* Given exercise
Write out every entry precisely as given, leaving the pictures out.

(Source data)
Begin
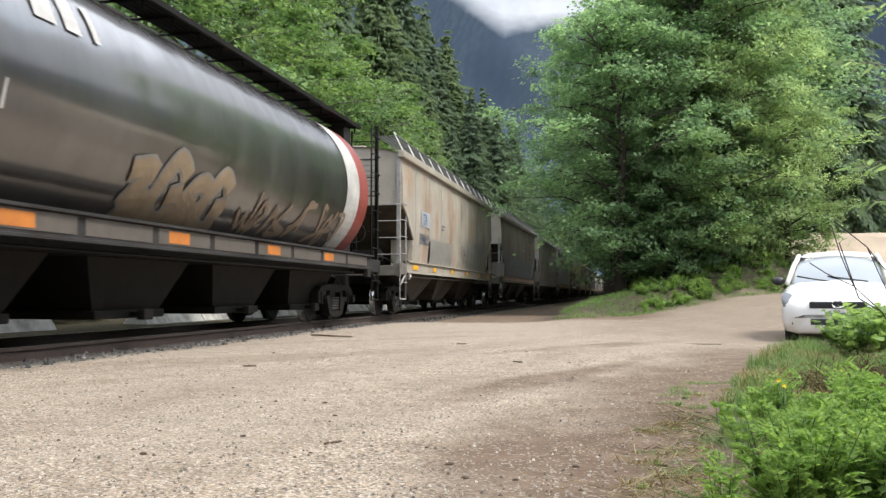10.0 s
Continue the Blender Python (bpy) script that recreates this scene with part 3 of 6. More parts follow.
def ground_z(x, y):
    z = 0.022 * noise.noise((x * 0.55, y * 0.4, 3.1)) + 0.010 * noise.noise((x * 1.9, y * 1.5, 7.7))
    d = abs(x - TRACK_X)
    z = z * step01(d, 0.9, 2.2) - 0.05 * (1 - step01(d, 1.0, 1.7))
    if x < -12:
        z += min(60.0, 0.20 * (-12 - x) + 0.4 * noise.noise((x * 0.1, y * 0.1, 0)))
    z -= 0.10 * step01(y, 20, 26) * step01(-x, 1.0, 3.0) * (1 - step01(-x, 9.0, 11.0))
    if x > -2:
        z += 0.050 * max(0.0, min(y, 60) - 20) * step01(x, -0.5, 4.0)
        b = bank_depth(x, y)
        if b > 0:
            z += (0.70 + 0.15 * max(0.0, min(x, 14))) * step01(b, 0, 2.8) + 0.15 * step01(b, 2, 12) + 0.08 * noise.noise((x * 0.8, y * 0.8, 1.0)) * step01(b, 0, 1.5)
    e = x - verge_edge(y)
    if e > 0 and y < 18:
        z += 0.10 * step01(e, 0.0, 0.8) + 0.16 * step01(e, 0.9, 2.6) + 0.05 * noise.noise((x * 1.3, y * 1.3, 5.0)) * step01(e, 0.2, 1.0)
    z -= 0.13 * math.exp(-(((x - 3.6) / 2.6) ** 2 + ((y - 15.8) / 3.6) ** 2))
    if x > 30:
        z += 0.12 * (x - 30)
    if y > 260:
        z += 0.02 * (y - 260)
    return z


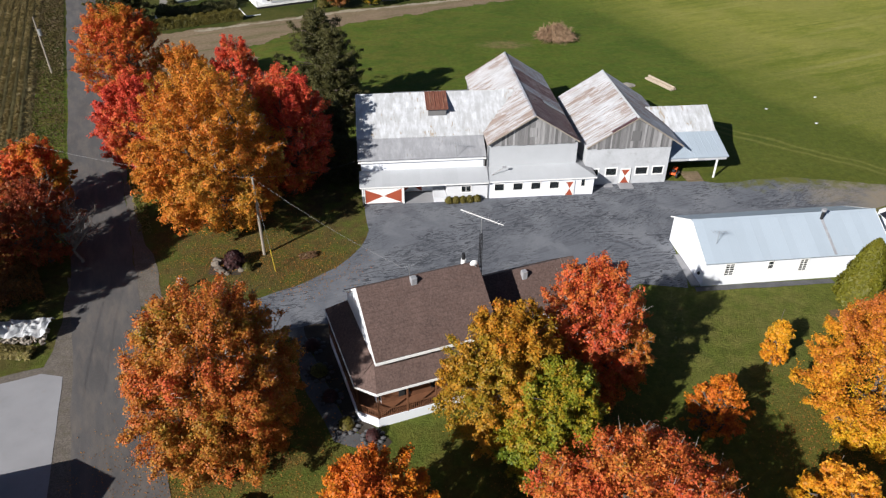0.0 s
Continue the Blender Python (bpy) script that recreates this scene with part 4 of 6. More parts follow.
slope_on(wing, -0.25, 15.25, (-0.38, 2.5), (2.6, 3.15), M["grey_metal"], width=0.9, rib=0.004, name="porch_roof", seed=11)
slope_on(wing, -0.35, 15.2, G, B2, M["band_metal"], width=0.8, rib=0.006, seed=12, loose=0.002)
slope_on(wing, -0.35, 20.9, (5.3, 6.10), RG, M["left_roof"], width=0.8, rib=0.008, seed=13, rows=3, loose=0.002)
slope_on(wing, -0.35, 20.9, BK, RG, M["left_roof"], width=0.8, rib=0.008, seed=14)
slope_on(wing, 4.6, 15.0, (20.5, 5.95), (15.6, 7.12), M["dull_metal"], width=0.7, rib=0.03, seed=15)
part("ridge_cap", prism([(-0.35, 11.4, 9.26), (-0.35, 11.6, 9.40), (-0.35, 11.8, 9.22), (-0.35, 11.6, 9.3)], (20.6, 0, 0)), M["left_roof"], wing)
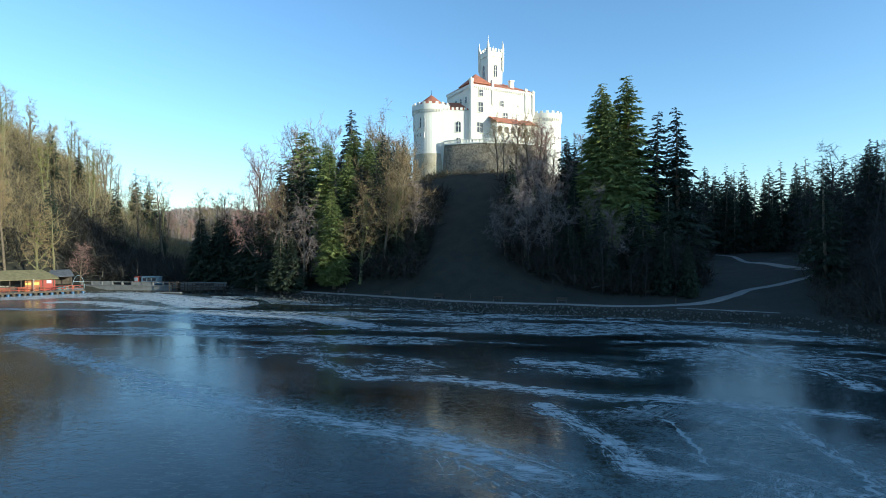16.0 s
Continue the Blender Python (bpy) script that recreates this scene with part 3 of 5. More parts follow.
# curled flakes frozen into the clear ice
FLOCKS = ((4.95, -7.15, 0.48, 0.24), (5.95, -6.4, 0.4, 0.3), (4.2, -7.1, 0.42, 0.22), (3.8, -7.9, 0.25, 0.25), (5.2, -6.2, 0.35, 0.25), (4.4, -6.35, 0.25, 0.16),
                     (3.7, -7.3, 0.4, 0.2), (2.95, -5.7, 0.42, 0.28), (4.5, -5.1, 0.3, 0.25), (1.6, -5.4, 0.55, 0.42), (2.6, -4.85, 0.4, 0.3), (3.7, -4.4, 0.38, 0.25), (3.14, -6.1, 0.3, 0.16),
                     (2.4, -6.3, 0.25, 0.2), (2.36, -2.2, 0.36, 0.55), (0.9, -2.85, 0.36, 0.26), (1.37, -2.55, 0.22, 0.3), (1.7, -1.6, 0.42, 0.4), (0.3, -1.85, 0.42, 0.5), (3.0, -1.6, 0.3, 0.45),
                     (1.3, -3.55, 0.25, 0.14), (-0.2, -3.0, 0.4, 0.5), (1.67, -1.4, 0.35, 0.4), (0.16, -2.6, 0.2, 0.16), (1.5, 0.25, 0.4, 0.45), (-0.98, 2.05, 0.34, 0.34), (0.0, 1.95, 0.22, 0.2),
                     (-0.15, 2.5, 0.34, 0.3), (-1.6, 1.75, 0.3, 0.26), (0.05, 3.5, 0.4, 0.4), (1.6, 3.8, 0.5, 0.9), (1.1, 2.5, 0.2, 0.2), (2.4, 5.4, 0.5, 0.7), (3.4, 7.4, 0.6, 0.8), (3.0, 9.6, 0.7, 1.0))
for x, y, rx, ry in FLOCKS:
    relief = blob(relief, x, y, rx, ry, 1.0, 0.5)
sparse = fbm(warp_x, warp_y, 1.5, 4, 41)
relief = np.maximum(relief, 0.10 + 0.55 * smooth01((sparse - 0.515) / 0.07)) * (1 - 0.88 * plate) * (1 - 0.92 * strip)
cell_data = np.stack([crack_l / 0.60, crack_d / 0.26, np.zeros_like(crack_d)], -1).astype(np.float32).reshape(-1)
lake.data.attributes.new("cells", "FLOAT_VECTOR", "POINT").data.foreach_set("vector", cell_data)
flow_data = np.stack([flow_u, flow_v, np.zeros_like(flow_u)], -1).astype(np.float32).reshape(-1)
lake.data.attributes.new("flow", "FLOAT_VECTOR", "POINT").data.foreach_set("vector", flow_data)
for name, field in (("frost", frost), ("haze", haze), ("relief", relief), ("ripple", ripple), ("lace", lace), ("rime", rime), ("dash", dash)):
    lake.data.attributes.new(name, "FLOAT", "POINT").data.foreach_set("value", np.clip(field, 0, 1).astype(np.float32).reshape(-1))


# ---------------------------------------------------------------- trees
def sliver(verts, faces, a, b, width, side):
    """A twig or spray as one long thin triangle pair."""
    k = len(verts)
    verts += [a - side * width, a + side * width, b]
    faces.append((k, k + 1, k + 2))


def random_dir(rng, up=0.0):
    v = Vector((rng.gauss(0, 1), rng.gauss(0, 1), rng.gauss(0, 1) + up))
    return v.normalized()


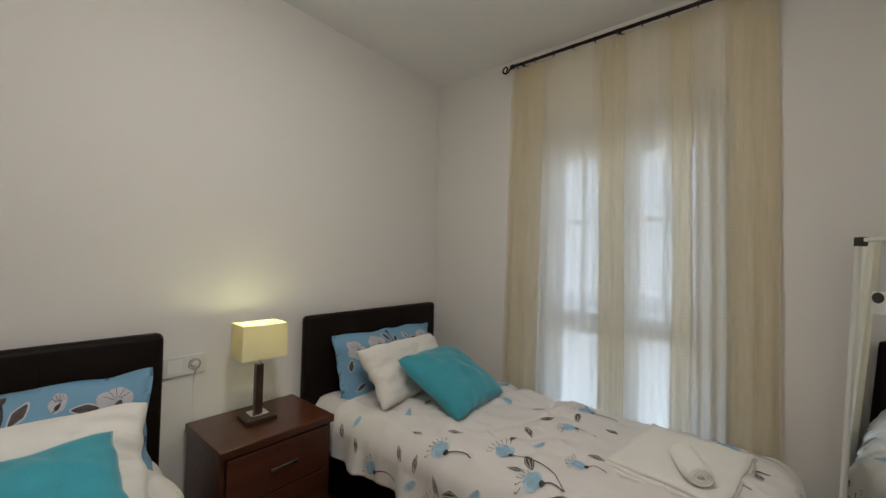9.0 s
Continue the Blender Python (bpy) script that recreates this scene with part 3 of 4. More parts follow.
End
* Right answer
10.0 s
Continue the Blender Python (bpy) script that recreates this scene with part 3 of 6. More parts follow.
def ground_z(x, y):
    z = 0.022 * noise.noise((x * 0.55, y * 0.4, 3.1)) + 0.010 * noise.noise((x * 1.9, y * 1.5, 7.7))
    d = abs(x - TRACK_X)
    z = z * step01(d, 0.9, 2.2) - 0.05 * (1 - step01(d, 1.0, 1.7))
    if x < -12:
        z += min(60.0, 0.20 * (-12 - x) + 0.4 * noise.noise((x * 0.1, y * 0.1, 0)))
    z -= 0.10 * step01(y, 20, 26) * step01(-x, 1.0, 3.0) * (1 - step01(-x, 9.0, 11.0))
    if x > -2:
        z += 0.050 * max(0.0, min(y, 60) - 20) * step01(x, -0.5, 4.0)
        b = bank_depth(x, y)
        if b > 0:
            z += (0.70 + 0.15 * max(0.0, min(x, 14))) * step01(b, 0, 2.8) + 0.15 * step01(b, 2, 12) + 0.08 * noise.noise((x * 0.8, y * 0.8, 1.0)) * step01(b, 0, 1.5)
    e = x - verge_edge(y)
    if e > 0 and y < 18:
        z += 0.10 * step01(e, 0.0, 0.8) + 0.16 * step01(e, 0.9, 2.6) + 0.05 * noise.noise((x * 1.3, y * 1.3, 5.0)) * step01(e, 0.2, 1.0)
    z -= 0.13 * math.exp(-(((x - 3.6) / 2.6) ** 2 + ((y - 15.8) / 3.6) ** 2))
    if x > 30:
        z += 0.12 * (x - 30)
    if y > 260:
        z += 0.02 * (y - 260)
    return z


0.0 s
Continue the Blender Python (bpy) script that recreates this scene with part 4 of 6. More parts follow.
slope_on(wing, -0.25, 15.25, (-0.38, 2.5), (2.6, 3.15), M["grey_metal"], width=0.9, rib=0.004, name="porch_roof", seed=11)
slope_on(wing, -0.35, 15.2, G, B2, M["band_metal"], width=0.8, rib=0.006, seed=12, loose=0.002)
slope_on(wing, -0.35, 20.9, (5.3, 6.10), RG, M["left_roof"], width=0.8, rib=0.008, seed=13, rows=3, loose=0.002)
slope_on(wing, -0.35, 20.9, BK, RG, M["left_roof"], width=0.8, rib=0.008, seed=14)
slope_on(wing, 4.6, 15.0, (20.5, 5.95), (15.6, 7.12), M["dull_metal"], width=0.7, rib=0.03, seed=15)
part("ridge_cap", prism([(-0.35, 11.4, 9.26), (-0.35, 11.6, 9.40), (-0.35, 11.8, 9.22), (-0.35, 11.6, 9.3)], (20.6, 0, 0)), M["left_roof"], wing)
16.0 s
Continue the Blender Python (bpy) script that recreates this scene with part 3 of 5. More parts follow.
# curled flakes frozen into the clear ice
FLOCKS = ((4.95, -7.15, 0.48, 0.24), (5.95, -6.4, 0.4, 0.3), (4.2, -7.1, 0.42, 0.22), (3.8, -7.9, 0.25, 0.25), (5.2, -6.2, 0.35, 0.25), (4.4, -6.35, 0.25, 0.16),
                     (3.7, -7.3, 0.4, 0.2), (2.95, -5.7, 0.42, 0.28), (4.5, -5.1, 0.3, 0.25), (1.6, -5.4, 0.55, 0.42), (2.6, -4.85, 0.4, 0.3), (3.7, -4.4, 0.38, 0.25), (3.14, -6.1, 0.3, 0.16),
                     (2.4, -6.3, 0.25, 0.2), (2.36, -2.2, 0.36, 0.55), (0.9, -2.85, 0.36, 0.26), (1.37, -2.55, 0.22, 0.3), (1.7, -1.6, 0.42, 0.4), (0.3, -1.85, 0.42, 0.5), (3.0, -1.6, 0.3, 0.45),
                     (1.3, -3.55, 0.25, 0.14), (-0.2, -3.0, 0.4, 0.5), (1.67, -1.4, 0.35, 0.4), (0.16, -2.6, 0.2, 0.16), (1.5, 0.25, 0.4, 0.45), (-0.98, 2.05, 0.34, 0.34), (0.0, 1.95, 0.22, 0.2),
                     (-0.15, 2.5, 0.34, 0.3), (-1.6, 1.75, 0.3, 0.26), (0.05, 3.5, 0.4, 0.4), (1.6, 3.8, 0.5, 0.9), (1.1, 2.5, 0.2, 0.2), (2.4, 5.4, 0.5, 0.7), (3.4, 7.4, 0.6, 0.8), (3.0, 9.6, 0.7, 1.0))
for x, y, rx, ry in FLOCKS:
    relief = blob(relief, x, y, rx, ry, 1.0, 0.5)
sparse = fbm(warp_x, warp_y, 1.5, 4, 41)
relief = np.maximum(relief, 0.10 + 0.55 * smooth01((sparse - 0.515) / 0.07)) * (1 - 0.88 * plate) * (1 - 0.92 * strip)
cell_data = np.stack([crack_l / 0.60, crack_d / 0.26, np.zeros_like(crack_d)], -1).astype(np.float32).reshape(-1)
lake.data.attributes.new("cells", "FLOAT_VECTOR", "POINT").data.foreach_set("vector", cell_data)
flow_data = np.stack([flow_u, flow_v, np.zeros_like(flow_u)], -1).astype(np.float32).reshape(-1)
lake.data.attributes.new("flow", "FLOAT_VECTOR", "POINT").data.foreach_set("vector", flow_data)
for name, field in (("frost", frost), ("haze", haze), ("relief", relief), ("ripple", ripple), ("lace", lace), ("rime", rime), ("dash", dash)):
    lake.data.attributes.new(name, "FLOAT", "POINT").data.foreach_set("value", np.clip(field, 0, 1).astype(np.float32).reshape(-1))


# ---------------------------------------------------------------- trees
def sliver(verts, faces, a, b, width, side):
    """A twig or spray as one long thin triangle pair."""
    k = len(verts)
    verts += [a - side * width, a + side * width, b]
    faces.append((k, k + 1, k + 2))


def random_dir(rng, up=0.0):
    v = Vector((rng.gauss(0, 1), rng.gauss(0, 1), rng.gauss(0, 1) + up))
    return v.normalized()


9.0 s
Continue the Blender Python (bpy) script that recreates this scene with part 3 of 4. More parts follow.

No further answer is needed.